1. Build your relationships carefully. Ultimately, people buy from people they like and respect. It’s all about developing that personal aspect and the way you conduct yourself in business deals. You don’t want people to just call your business; you want them to call you personally. People like to feel that you take care of them.

2. Do not sleep with anyone in your office, or get romantically involved. Just don’t go there. It’s a bad way to go and it’s not worth it.

3. Tenacity is the key to life – so many people say no to things because they are averse to change, short on time etc. It’s a safety mechanism to just say no rather than explore the possibilities. People who don’t take no for an answer get things done.

Claire Young

Claire, 31, was runner-up in Series Four, in 2008 and has since launched three business ventures: Elegant Venues, a wedding venue business, Girls Out Loud, a social enterprise for girls aged 13-18, and School Speakers, arranging vocational talks at schools.

1. Develop a good business plan and do your research. Your business is your baby and you don’t want people to call your baby ugly! You might think you have an amazing idea, but when you talk to people about it in focus groups, they might offer you great insights to whether it will actually work.

2. Understand your numbers. If you are not good at it, then learn. A lot of people have amazing business ideas, but they have no idea how to get started, how to make money or what a PNL is.

3. Don’t be afraid to ask for help. I constantly ask people for help, I have no shame. What the worst thing they can do - say no?

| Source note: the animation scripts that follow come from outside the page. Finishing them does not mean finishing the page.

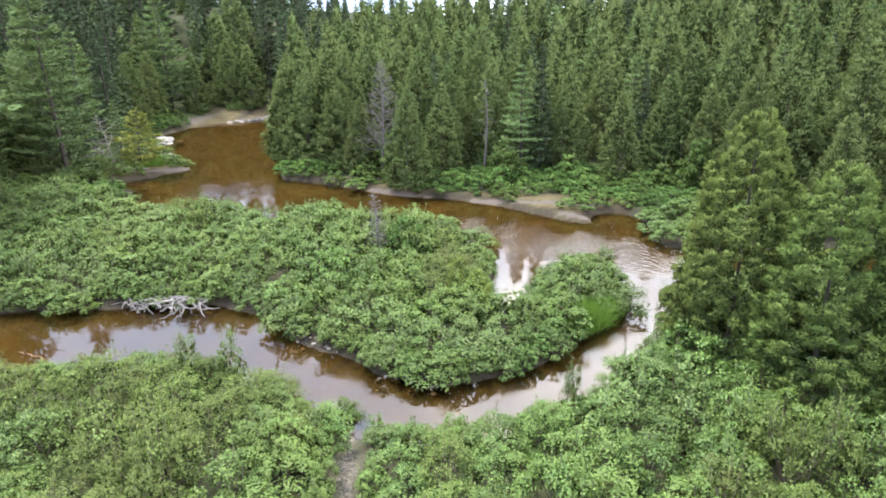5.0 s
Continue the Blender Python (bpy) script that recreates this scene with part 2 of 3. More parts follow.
# ---- plan of the valley ----
# Each stretch of water is a chain of (x, y, half width).
SIDE_CHANNEL = ((-60, 24, 3.0), (-30, 26.2, 2.8), (-20, 26.6, 2.7), (-15, 27.2, 2.9), (-11, 28.2, 2.9), (-8.6, 27.9, 2.4), (-6.6, 26.7, 1.7), (-4.7, 25.9, 1.6), (-3, 24.5, 1.6),
                (-0.6, 23.9, 1.5), (1.4, 24.3, 1.55), (3.4, 25.6, 1.45), (4.9, 27.3, 1.3), (6.5, 29.4, 1.0), (7.8, 31.6, 1.1), (8.4, 34, 1.7))
RIVER = ((-26.6, 82.5, 2.4), (-28, 76.5, 5.0), (-27.3, 71, 6.2), (-24.3, 65, 5.6), (-21.6, 60.5, 4.6), (-19.0, 56.2, 3.8), (-19.6, 52.0, 5.0), (-18, 48.3, 5.4), (-12.5, 47.0, 4.8),
         (-6.5, 45.4, 3.6), (-1, 43.8, 3.7), (3, 41.3, 3.3), (6.4, 38.6, 3.4), (9.5, 36.8, 2.6), (15, 37, 2.2), (22, 38.2, 2.2), (32, 38.5, 2.2), (60, 36, 2.5))
BAY = ((6.2, 40.5, 3.0), (8.0, 41.6, 1.8), (8.3, 43.8, 1.4))
BACKWATER = ((3.0, 38, 2.4), (2.7, 35.2, 1.6), (2.2, 32.6, 1.0), (2.1, 31.2, 0.7))
SPIT_BAY = ((-21.5, 51.5, 3.5), (-25, 50.2, 1.6))
POND_WEST = ((-60, 8, 10), (-12, 8.6, 9.2), (-7.6, 8.4, 8.4), (-4.2, 8.1, 6.7), (-2.8, 7.6, 5.4), (0.4, 7.0, 4.4), (3.0, 2, 5.0), (6, -30, 20))
POND_EAST = ((3.75, 14.75, 0.7), (4.9, 13.9, 1.15), (6.8, 13.4, 2.2), (8.3, 11.7, 2.7), (9.0, 9, 3.2), (10.5, 4, 4.0), (14, -10, 8))
CHAINS = (SIDE_CHANNEL, RIVER, BAY, BACKWATER, SPIT_BAY, POND_WEST, POND_EAST)
TRAIL = ((-2.5, 23.2), (-2.3, 21.6), (-2.05, 20.1), (-1.8, 18.9), (-1.2, 17.2))
SHRUB_EDGE_X = (-60, -12.3, -9.1, -7.3, -5.0, -4.0, -2.2, -1.2, 1.5, 4.5, 10.5, 11.6, 13, 60)
SHRUB_EDGE_Y = (21, 19.2, 18.5, 17.7, 17.3, 17.4, 18.9, 18.9, 18.0, 17.6, 17.6, 16.8, 15, 12)
NORTH_X = (-60, -38, -31, -26, -21, -17, -14.5, -11.5, -8, -4.5, 0, 4, 9, 12, 16, 24, 80)
NORTH_Y = (84, 83, 83, 81.5, 71.5, 60.5, 57.5, 54.5, 52.2, 50, 52.5, 53.5, 52.5, 50, 47.5, 43, 43)
WEST_Y = (30, 42, 48, 52, 58, 64, 70, 78, 84, 90)
WEST_X = (-33, -31.5, -29, -29.5, -30.5, -32, -35.5, -35.3, -34.5, -36)


def chain_distance(chain, x, y):
    best = np.full(x.shape, 1e9)
    for (ax, ay, ar), (bx, by, br) in zip(chain, chain[1:]):
        dx, dy = bx - ax, by - ay
        u = np.clip(((x - ax) * dx + (y - ay) * dy) / (dx * dx + dy * dy), 0, 1)
        best = np.minimum(best, np.hypot(x - ax - u * dx, y - ay - u * dy) - (ar + u * (br - ar)))
    return best


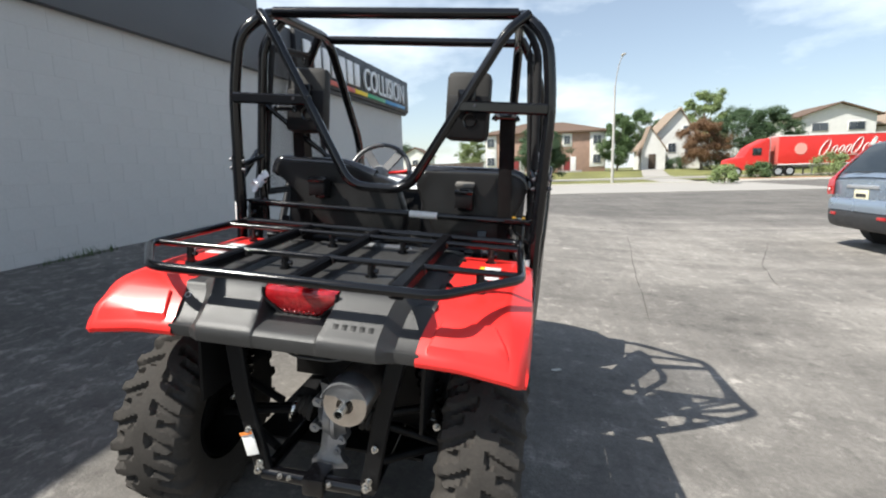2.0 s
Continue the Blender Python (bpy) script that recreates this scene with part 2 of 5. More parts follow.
def sweep(bm, pts, r, seg=12, round_by=0.05, closed=False, cap=True, flat=None, n=4):
    """Sweeps a round (or flat = (half width, half height)) section along a polyline."""
    if closed:
        pts = [Vector(p) for p in pts]
        mid = (pts[0] + pts[-1]) / 2
        pts = fillet([mid] + pts + [mid], round_by, n)[:-1]
    else:
        pts = fillet(pts, round_by, n)
    clean = [pts[0]]
    for p in pts[1:]:
        if (p - clean[-1]).length > 1e-5:
            clean.append(p)
    pts = clean
    count = len(pts)
    rings = []
    side = None
    for i, p in enumerate(pts):
        a = pts[i - 1] if (i or closed) else p
        b = pts[(i + 1) % count] if (i < count - 1 or closed) else p
        d = (b - a).normalized()
        if side is None:
            ref = Vector((0, 0, 1)) if abs(d.z) < 0.9 else Vector((0, 1, 0))
            side = d.cross(ref).normalized()
        else:
            side = (side - d * side.dot(d)).normalized()
        top = side.cross(d).normalized()
        ring = []
        if flat:
            w, h = flat
            e = min(w, h) * 0.35
            for sx, sy in ((-w, -h + e), (-w + e, -h), (w - e, -h), (w, -h + e), (w, h - e), (w - e, h), (-w + e, h), (-w, h - e)):
                ring.append(bm.verts.new(p + side * sx + top * sy))
        else:
            for k in range(seg):
                an = 2 * math.pi * k / seg
                ring.append(bm.verts.new(p + (side * math.cos(an) + top * math.sin(an)) * r))
        rings.append(ring)
    m = len(rings[0])
    for i in range(count if closed else count - 1):
        a, b = rings[i], rings[(i + 1) % count]
        for k in range(m):
            bm.faces.new((a[k], a[(k + 1) % m], b[(k + 1) % m], b[k]))
    if cap and not closed:
        bm.faces.new(rings[0][::-1])
        bm.faces.new(rings[-1])
    bmesh.ops.recalc_face_normals(bm, faces=bm.faces)
    return bm


def tube(name, pts, r, material, parent, round_by=0.05, seg=12, label="", closed=False, flat=None):
    return part(name, sweep(bmesh.new(), pts, r, seg, round_by, closed, flat=flat), material, parent, label)


def add_box(bm, size, at=(0, 0, 0), turn=(0, 0, 0), bevel=0.0, segs=2):
    tmp = bmesh.new()
    bmesh.ops.create_cube(tmp, size=1)
    bmesh.ops.scale(tmp, vec=size, verts=tmp.verts)
    if bevel:
        bmesh.ops.bevel(tmp, geom=tmp.edges[:], offset=bevel, segments=segs, affect='EDGES', profile=0.5)
    tmp.transform(pose(*at, *turn))
    me = bpy.data.meshes.new("tmp")
    tmp.to_mesh(me)
    tmp.free()
    bm.from_mesh(me)
    bpy.data.meshes.remove(me)
    return bm


def box(name, size, at, material, parent=None, turn=(0, 0, 0), bevel=0.004, label=""):
    return part(name, add_box(bmesh.new(), size, at, turn, bevel), material, parent, label)


def add_disc(bm, r0, r1, a, b, seg=20, cap=True):
    """A cone or cylinder from a to b."""
    a, b = Vector(a), Vector(b)
    d = (b - a).normalized()
    ref = Vector((0, 0, 1)) if abs(d.z) < 0.9 else Vector((0, 1, 0))
    s = d.cross(ref).normalized()
    u = s.cross(d)
    ra, rb = [], []
    for k in range(seg):
        an = 2 * math.pi * k / seg
        v = s * math.cos(an) + u * math.sin(an)
        ra.append(bm.verts.new(a + v * r0))
        rb.append(bm.verts.new(b + v * r1))
    fs = [bm.faces.new((ra[k], ra[(k + 1) % seg], rb[(k + 1) % seg], rb[k])) for k in range(seg)]
    if cap:
        fs += [bm.faces.new(ra[::-1]), bm.faces.new(rb)]
    bmesh.ops.recalc_face_normals(bm, faces=fs)
    return bm


def rod(name, a, b, r, material, parent, label="", seg=14, r1=None):
    return part(name, add_disc(bmesh.new(), r, r if r1 is None else r1, a, b, seg), material, parent, label)


def lathe(bm, profile, seg=32, axis='x'):
    """Revolves (radius, along) pairs round an axis."""
    rings = []
    for r, s in profile:
        ring = []
        for k in range(seg):
            an = 2 * math.pi * k / seg
            c, d = r * math.cos(an), r * math.sin(an)
            ring.append(bm.verts.new((s, c, d) if axis == 'x' else ((c, s, d) if axis == 'y' else (c, d, s))))
        rings.append(ring)
    for a, b in zip(rings, rings[1:]):
        for k in range(seg):
            bm.faces.new((a[k], a[(k + 1) % seg], b[(k + 1) % seg], b[k]))
    bmesh.ops.recalc_face_normals(bm, faces=bm.faces)
    return bm


def grid_surface(bm, rows, thickness=0.0, flip=False):
    """A sheet through rows of points, with thickness downwards along its normals."""
    vs = [[bm.verts.new(p) for p in row] for row in rows]
    for a, b in zip(vs, vs[1:]):
        for k in range(len(a) - 1):
            q = (a[k], a[k + 1], b[k + 1], b[k])
            bm.faces.new(q[::-1] if flip else q)
    if thickness:
        bm.normal_update()
        bmesh.ops.solidify(bm, geom=bm.faces[:], thickness=thickness)
        bmesh.ops.recalc_face_normals(bm, faces=bm.faces)
    return bm


def bolt(name, at, axis, r, h, material, parent, label=""):
    a = Vector(at)
    d = Vector(axis).normalized()
    bm = add_disc(bmesh.new(), r, r, a, a + d * h, 6)
    add_disc(bm, r * 1.35, r * 1.35, a - d * 0.002, a + d * 0.002, 14)
    add_disc(bm, r * 0.55, r * 0.5, a + d * h, a + d * h * 1.6, 8)
    return part(name, bm, material, parent, label, smooth=False)


def step(x, a, b):
    s = min(1.0, max(0.0, (x - a) / (b - a)))
    return s * s * (3 - 2 * s)


# ---- ground ----
def rise(x, y):
    """Height of the yard: it climbs towards the building and levels out away from it and towards the street."""
    fx = x if -5 < x < 1.5 else (1.5 + 2 * math.tanh((x - 1.5) / 2) if x >= 1.5 else -5 - math.tanh(-5 - x))
    fy = y if abs(y) < 2.5 else math.copysign(2.5 + math.tanh(abs(y) - 2.5), y)
    bank = 0.05 * min(max(2 - y, 0), 4) * step(-x, 2.0, 4.0)
    near = -0.09 * fx + 0.045 * fy + bank
    return near + (-0.16 - near) * step(y, 9, 24)


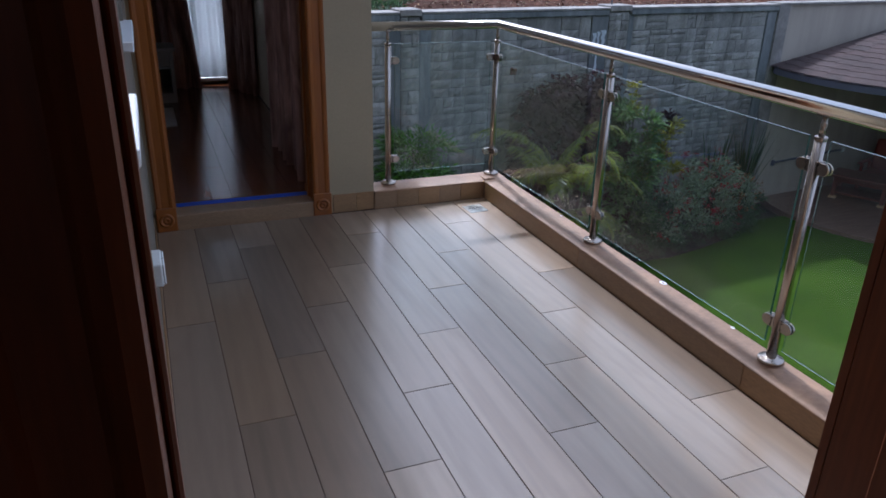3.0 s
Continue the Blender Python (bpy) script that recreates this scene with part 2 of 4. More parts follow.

4. Promote yourself and network. Business is all about relationships. The best £50 you can send is to get a business card printed. Use anything from Twitter to Facebook to get your name out there. Even if you hate networking, you’ll have to get on with it. The backbone of any business is sales – if you’re not selling, you don’t have a business - and people only buy from people.

Kate Walsh

Kate Walsh, 27, was runner-up in Series Five, in 2009. She now works as a TV presenter co-hosting Five’s daily magazine show, Live from Studio Five.

1. Composure is a great asset. While everyone else is getting stressed and flapping try to keep a level head. You will think much more clearly and hopefully avoid too much conflict.

2. Keep your integrity intact. Even in a competitive situation try not to bad mouth those around you because it’ll only reflect badly on you. Keep any criticism constructive and base it on someone’s actions or observable behaviour, not their personality

3. Before a big meeting or presentation or performance review make sure you have prepared adequately and write out clear bullets points to help you cover all relevant points in a logical manner. I've come a cropper before when I’ve gone into presentations without prep - It’s easy to get cocky when you know the subject matter well but there have been a few times when I’ve gone up on stage and completely lost it! Very embarrassing.